Describing being interrogated by Americans dressed in black combat gear without any insignia, Hicks claims that one interrogator, "obviously agitated, took out his pistol and aimed it at me, with his hand shaking violently with rage." "I realized that if I did not cooperate with U.S. interrogators, I might be shot," Hicks said.

Hicks was brought to the U.S. prison camp in Guantánamo Bay, Cuba, in 2002--where he says he was subject to repeated, forced injections and he witnessed other detainees being mistreated. One detainee, a man with one leg, was dragged out of his cell, after being attacked by a prison dog, Hicks said.

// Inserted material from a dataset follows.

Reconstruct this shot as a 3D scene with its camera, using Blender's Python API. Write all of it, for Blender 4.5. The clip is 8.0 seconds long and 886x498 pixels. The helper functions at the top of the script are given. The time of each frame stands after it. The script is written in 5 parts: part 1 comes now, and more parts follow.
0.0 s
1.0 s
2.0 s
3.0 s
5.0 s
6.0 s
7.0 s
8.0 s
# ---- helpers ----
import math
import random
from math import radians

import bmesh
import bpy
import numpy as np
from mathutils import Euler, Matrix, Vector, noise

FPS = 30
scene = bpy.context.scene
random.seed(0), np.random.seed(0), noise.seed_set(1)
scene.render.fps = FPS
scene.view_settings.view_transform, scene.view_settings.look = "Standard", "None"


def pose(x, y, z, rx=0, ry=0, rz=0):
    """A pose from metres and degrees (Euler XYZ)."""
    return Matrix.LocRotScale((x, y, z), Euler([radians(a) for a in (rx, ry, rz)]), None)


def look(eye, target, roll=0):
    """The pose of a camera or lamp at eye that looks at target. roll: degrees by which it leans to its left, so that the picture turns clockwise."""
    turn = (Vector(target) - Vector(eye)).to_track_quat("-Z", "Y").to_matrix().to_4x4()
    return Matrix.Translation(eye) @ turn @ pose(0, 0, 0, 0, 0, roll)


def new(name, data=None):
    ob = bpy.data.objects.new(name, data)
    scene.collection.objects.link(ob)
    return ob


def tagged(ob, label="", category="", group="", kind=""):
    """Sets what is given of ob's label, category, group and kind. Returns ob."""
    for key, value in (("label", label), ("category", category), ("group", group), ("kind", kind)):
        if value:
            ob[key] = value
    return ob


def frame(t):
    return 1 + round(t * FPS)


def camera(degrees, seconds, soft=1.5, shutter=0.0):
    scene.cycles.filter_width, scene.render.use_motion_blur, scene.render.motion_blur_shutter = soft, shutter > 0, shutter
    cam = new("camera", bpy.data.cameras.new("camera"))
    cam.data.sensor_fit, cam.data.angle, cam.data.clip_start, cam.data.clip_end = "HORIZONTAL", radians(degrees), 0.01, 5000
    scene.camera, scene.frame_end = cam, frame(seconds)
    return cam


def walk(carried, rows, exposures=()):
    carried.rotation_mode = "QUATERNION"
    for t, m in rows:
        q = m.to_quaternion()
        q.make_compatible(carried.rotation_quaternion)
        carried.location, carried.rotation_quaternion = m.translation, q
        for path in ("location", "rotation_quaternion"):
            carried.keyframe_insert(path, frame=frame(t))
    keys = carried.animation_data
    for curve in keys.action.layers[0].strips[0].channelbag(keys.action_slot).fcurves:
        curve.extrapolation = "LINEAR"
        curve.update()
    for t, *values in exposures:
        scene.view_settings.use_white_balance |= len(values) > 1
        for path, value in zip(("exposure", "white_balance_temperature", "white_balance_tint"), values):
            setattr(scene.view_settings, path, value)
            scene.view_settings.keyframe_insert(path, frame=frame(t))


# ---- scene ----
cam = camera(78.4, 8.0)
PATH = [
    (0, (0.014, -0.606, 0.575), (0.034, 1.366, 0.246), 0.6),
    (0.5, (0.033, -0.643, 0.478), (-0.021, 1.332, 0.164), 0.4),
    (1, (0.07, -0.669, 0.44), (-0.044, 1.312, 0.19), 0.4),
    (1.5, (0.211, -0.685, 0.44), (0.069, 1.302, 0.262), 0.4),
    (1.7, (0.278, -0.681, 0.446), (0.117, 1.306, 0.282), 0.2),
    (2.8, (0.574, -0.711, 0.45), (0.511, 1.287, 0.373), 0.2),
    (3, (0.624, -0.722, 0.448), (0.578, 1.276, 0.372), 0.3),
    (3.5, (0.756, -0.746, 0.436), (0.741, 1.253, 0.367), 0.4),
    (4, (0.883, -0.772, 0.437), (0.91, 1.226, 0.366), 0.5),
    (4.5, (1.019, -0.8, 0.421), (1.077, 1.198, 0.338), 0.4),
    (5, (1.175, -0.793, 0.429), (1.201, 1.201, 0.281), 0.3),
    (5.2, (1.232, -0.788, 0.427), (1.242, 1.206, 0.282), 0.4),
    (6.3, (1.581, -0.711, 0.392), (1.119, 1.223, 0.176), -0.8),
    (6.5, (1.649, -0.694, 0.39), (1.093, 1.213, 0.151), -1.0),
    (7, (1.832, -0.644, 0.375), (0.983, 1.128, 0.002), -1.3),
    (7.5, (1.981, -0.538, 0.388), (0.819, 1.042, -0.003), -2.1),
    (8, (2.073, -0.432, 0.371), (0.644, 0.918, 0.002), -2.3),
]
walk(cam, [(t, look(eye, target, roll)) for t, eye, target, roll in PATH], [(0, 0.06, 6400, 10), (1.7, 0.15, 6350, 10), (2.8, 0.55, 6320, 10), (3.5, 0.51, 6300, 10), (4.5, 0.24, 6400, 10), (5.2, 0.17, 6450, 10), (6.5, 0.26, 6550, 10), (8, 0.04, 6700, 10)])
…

The U.S. military denies that any such abuse ever took place. It claims that Hicks is lying, though other detainees have reported similar treatment.

The U.S. is also targeting Hicks' military lawyer, Maj. Michael Mori.

Mori, who has mounted an aggressive campaign in Hicks' defense, was recently accused by Col. Morris Davis, the chief prosecutor of the military commissions, of violating Article 88 of the Uniformed Code of Military Justice--which prohibits an officer from using "contemptuous words" against the president, vice president, secretary of defense and other government officials.

According to the New York Times, in a complaint to the judge who oversees military commissions, Davis claims Mori made statements that could be considered insulting or rude while on trips to Australia to raise support for Hicks.

In other words, "enhanced interrogation techniques" like waterboarding and other forms of torture are acceptable in the eyes of the Bush administration--but a lawyer pointing out such illegal and inhumane treatment and laying the blame at the feet of administration officials is a punishable offense.